The American Architectural Manufacturers Association's (AAMA) Skylight Council's Skylight Fall Protection Task Group held a conference call last week to review and revise its scope, in an effort to present the scope to ASTM's task group for the "Specification of Human Impact Criteria, with Procedure for Testing and Rating Plastic-Glazed Unit Skylights and Related Products used on Commercial Walkable Roofs for Fall-Through Resistance." ASTM currently is in the process of developing a standard for skylight safety. (CLICK HERE for related article from USGlass magazine.)

"The intent of this document is to prevent a human from falling onto a surface below," said John Westerfield of CrystaLite, who chairs the AAMA group.

The scope excludes single-family houses from its language. " … It would be the responsibility of the homeowner to warn anyone who's going to be on the roof," Westerfield said, to those questioning the exclusion.

Another unidentified task group member noted that the exemption likely has to do with the number of recorded cases of skylight falls.

"There's never been a case reported of anyone falling through a residential skylight," he said.

Jack Riley of Arkema, however, offered another perspective-on the scope as a whole.

"It's kind of going back to the scope, but shouldn't there be some type of disclaimer in here, like 'no skylight will offer protection for people in all possibilities?'" he asked. "There's no way you can make a skylight 100-percent fall-proof, because you never know what kind of conditions are going to come up."

However, Westerfield advised he felt the building owner and/or contractor would still maintain responsibility for safety.

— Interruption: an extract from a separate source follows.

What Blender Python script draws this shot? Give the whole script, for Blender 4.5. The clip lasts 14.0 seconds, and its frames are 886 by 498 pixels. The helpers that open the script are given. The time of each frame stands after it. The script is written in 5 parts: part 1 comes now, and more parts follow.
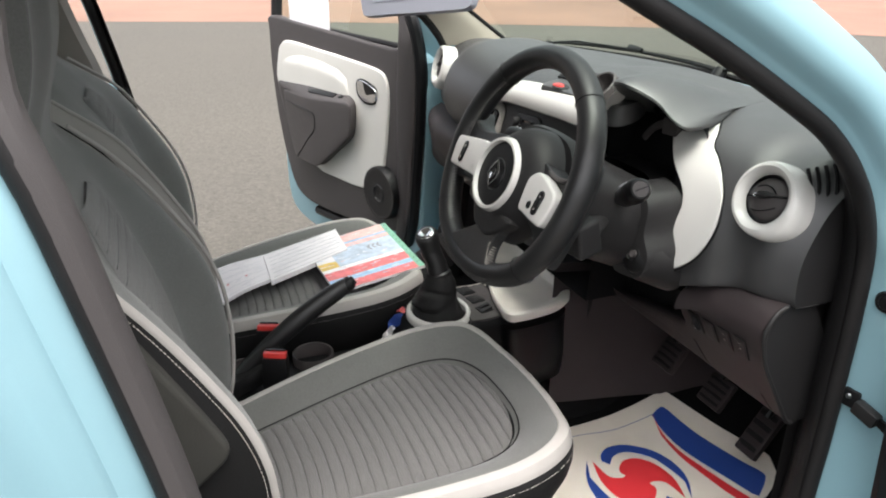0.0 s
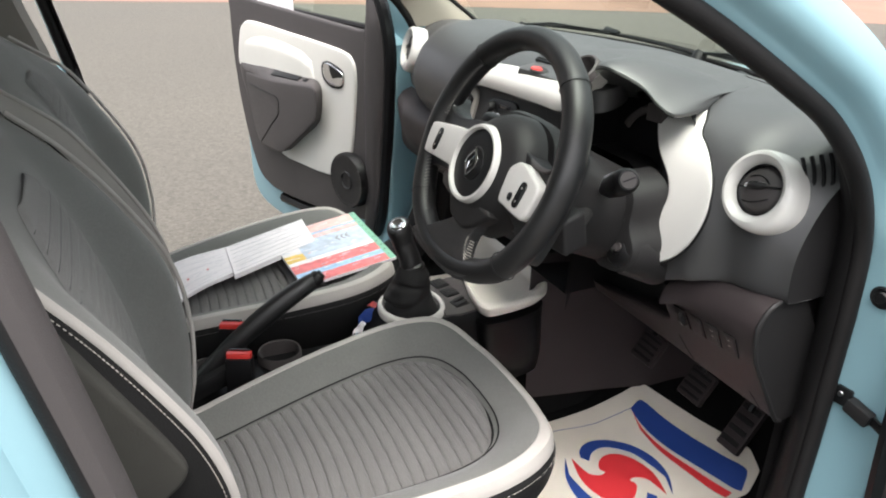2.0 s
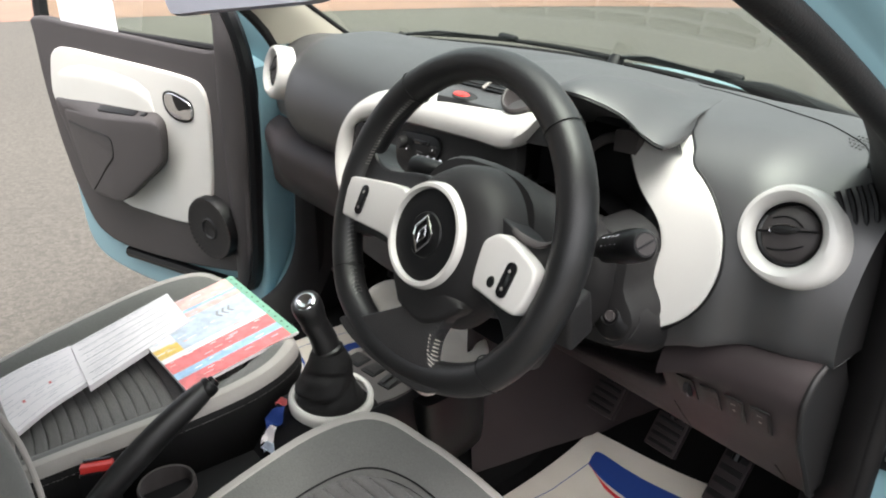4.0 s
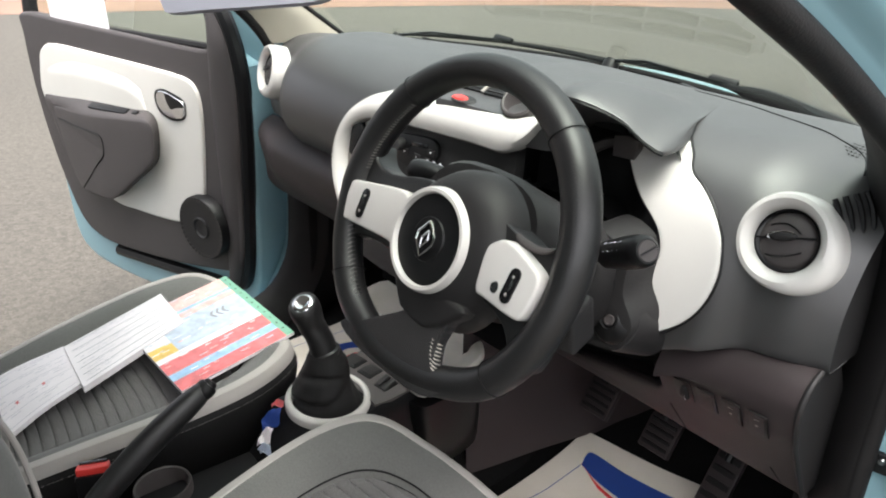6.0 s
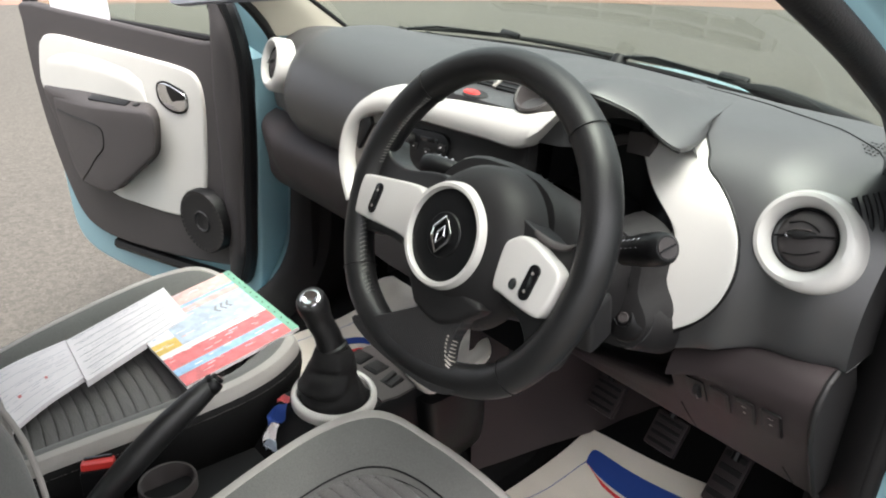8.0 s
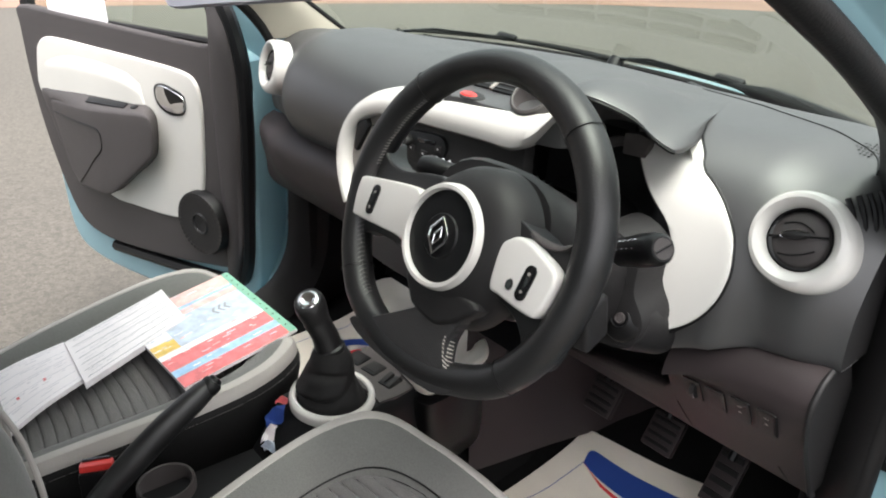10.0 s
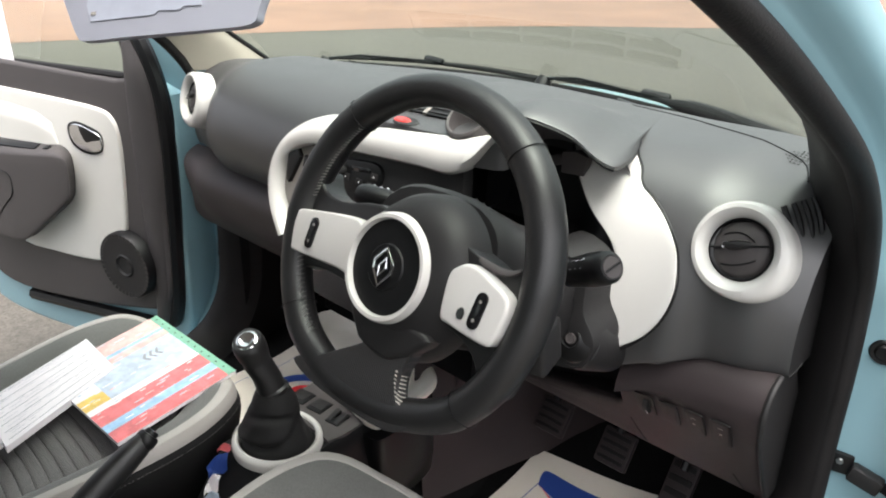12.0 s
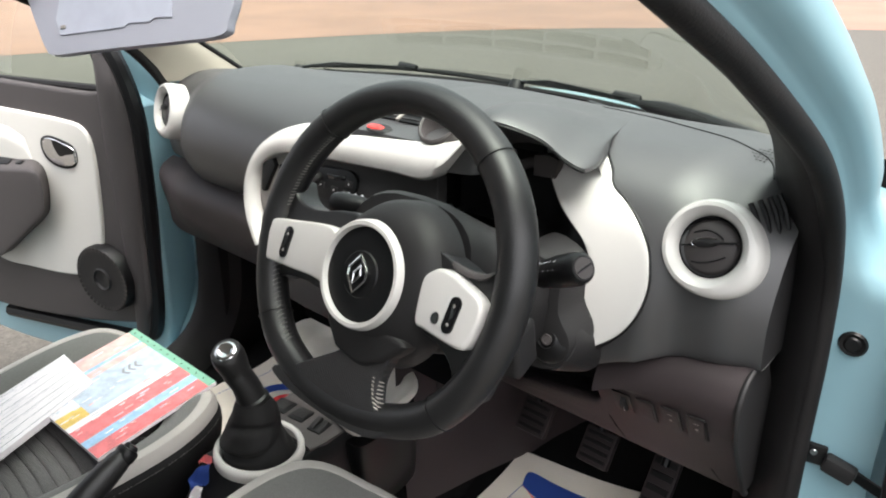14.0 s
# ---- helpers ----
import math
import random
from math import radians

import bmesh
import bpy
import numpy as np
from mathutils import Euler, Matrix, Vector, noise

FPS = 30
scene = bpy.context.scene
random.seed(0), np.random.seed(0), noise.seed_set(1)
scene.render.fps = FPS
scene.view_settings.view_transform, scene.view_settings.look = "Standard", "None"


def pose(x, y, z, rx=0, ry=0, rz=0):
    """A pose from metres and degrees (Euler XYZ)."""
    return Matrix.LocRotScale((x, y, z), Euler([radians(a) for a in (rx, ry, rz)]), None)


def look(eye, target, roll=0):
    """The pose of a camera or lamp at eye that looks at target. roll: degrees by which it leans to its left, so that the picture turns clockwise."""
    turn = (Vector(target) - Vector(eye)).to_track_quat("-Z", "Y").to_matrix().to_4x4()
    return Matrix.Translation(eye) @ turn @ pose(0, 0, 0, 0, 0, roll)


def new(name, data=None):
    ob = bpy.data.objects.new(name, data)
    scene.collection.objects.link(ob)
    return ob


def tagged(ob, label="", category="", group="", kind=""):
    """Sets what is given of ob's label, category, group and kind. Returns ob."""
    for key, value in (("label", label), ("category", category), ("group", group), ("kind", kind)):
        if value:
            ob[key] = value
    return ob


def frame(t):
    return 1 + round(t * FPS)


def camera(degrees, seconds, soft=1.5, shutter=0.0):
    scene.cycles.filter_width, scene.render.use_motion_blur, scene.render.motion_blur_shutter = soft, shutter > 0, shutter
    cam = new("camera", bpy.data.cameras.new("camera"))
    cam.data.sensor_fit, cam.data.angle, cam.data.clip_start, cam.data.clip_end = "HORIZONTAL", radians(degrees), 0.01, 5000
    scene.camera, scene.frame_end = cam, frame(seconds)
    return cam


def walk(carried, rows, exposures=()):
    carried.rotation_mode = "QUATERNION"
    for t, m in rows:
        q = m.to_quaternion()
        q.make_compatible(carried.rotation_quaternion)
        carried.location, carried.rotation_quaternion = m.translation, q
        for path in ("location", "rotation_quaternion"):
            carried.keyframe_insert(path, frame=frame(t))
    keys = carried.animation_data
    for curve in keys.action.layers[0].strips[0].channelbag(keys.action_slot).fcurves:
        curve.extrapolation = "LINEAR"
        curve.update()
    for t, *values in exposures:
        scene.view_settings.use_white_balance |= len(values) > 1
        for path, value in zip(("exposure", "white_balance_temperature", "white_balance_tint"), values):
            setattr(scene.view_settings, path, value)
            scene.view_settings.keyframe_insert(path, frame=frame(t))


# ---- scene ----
cam = camera(62.7, 14.0, soft=2.0)
PATH = [
    (0, (1.203, -0.448, 1.328), (-0.475, 0.273, 0.513), 0.9),
    (0.5, (1.206, -0.453, 1.326), (-0.471, 0.279, 0.518), 1.1),
    (1, (1.2, -0.457, 1.325), (-0.474, 0.282, 0.518), 1.2),
    (1.5, (1.184, -0.455, 1.323), (-0.479, 0.296, 0.503), 1.3),
    (2, (1.141, -0.433, 1.315), (-0.483, 0.364, 0.462), 1.7),
    (2.5, (1.044, -0.384, 1.309), (-0.568, 0.422, 0.441), 1.7),
    (3, (0.919, -0.38, 1.3), (-0.611, 0.574, 0.433), 0.8),
    (3.2, (0.877, -0.383, 1.296), (-0.579, 0.677, 0.427), 0.2),
    (5.3, (0.846, -0.402, 1.309), (-0.546, 0.762, 0.468), 0.4),
    (5.5, (0.845, -0.404, 1.309), (-0.545, 0.759, 0.463), 0.6),
    (6, (0.844, -0.406, 1.308), (-0.541, 0.758, 0.456), 1.0),
    (6.5, (0.839, -0.408, 1.306), (-0.544, 0.757, 0.451), 1.1),
    (7, (0.833, -0.411, 1.305), (-0.547, 0.756, 0.447), 1.2),
    (7.5, (0.826, -0.413, 1.303), (-0.549, 0.756, 0.442), 1.4),
    (8, (0.825, -0.418, 1.304), (-0.546, 0.756, 0.442), 1.7),
    (10.5, (0.829, -0.42, 1.305), (-0.538, 0.764, 0.452), 1.6),
    (11, (0.829, -0.419, 1.305), (-0.532, 0.776, 0.458), 1.6),
    (11.5, (0.825, -0.415, 1.305), (-0.514, 0.816, 0.474), 1.7),
    (12, (0.804, -0.414, 1.302), (-0.459, 0.917, 0.505), 0.6),
    (12.5, (0.805, -0.414, 1.304), (-0.425, 0.95, 0.512), -0.0),
    (13, (0.809, -0.412, 1.304), (-0.422, 0.95, 0.512), -0.4),
    (13.5, (0.811, -0.411, 1.305), (-0.423, 0.952, 0.518), -0.5),
    (14, (0.814, -0.411, 1.305), (-0.418, 0.954, 0.519), -0.4),
]
walk(cam, [(t, look(eye, target, roll)) for t, eye, target, roll in PATH], exposures=[(0.0, 1.42), (1.5, 1.44), (2.5, 1.68), (5.3, 1.66), (14.0, 1.66)])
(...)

"I don't think this is replacing the responsibility of the building owner or contractor for providing fall protection," he said.

One task group member noted that the National Institute for Occupational Safety and Health's (NIOSH) document 2004-156, "Preventing Falls of Workers through Skylights and Roof and Floor Openings," addresses the responsibility matter. (CLICK HERE for more information on this document.)

Another task group member suggested that perhaps laminated glass manufacturers should also be involved in this part of the process-particularly with relation to weathering and how it might affect a skylight's strength.

Westerfield brought up the fact that another option is utilizing screens or security grilles, but that these may rust easily in a marine climate, causing them to lose strength quickly.

"There are a lot of other things that need to be thrown into this weathering area," said another member.

Westerfield planned to present the revised, still-in-progress scope, to the skylight council, and to the ASTM group this week.

Many in the call were in agreement, though, that there's very little data at this point on how many people have fallen from skylights, how far they've fallen, who was injured, etc.

"It's very frustrating to have these instances brought up and not have good data," said one task group member.

Westerfield was scheduled to present the group's work so far to the ASTM group yesterday via conference call. Westerfield was unavailable for comment at press time.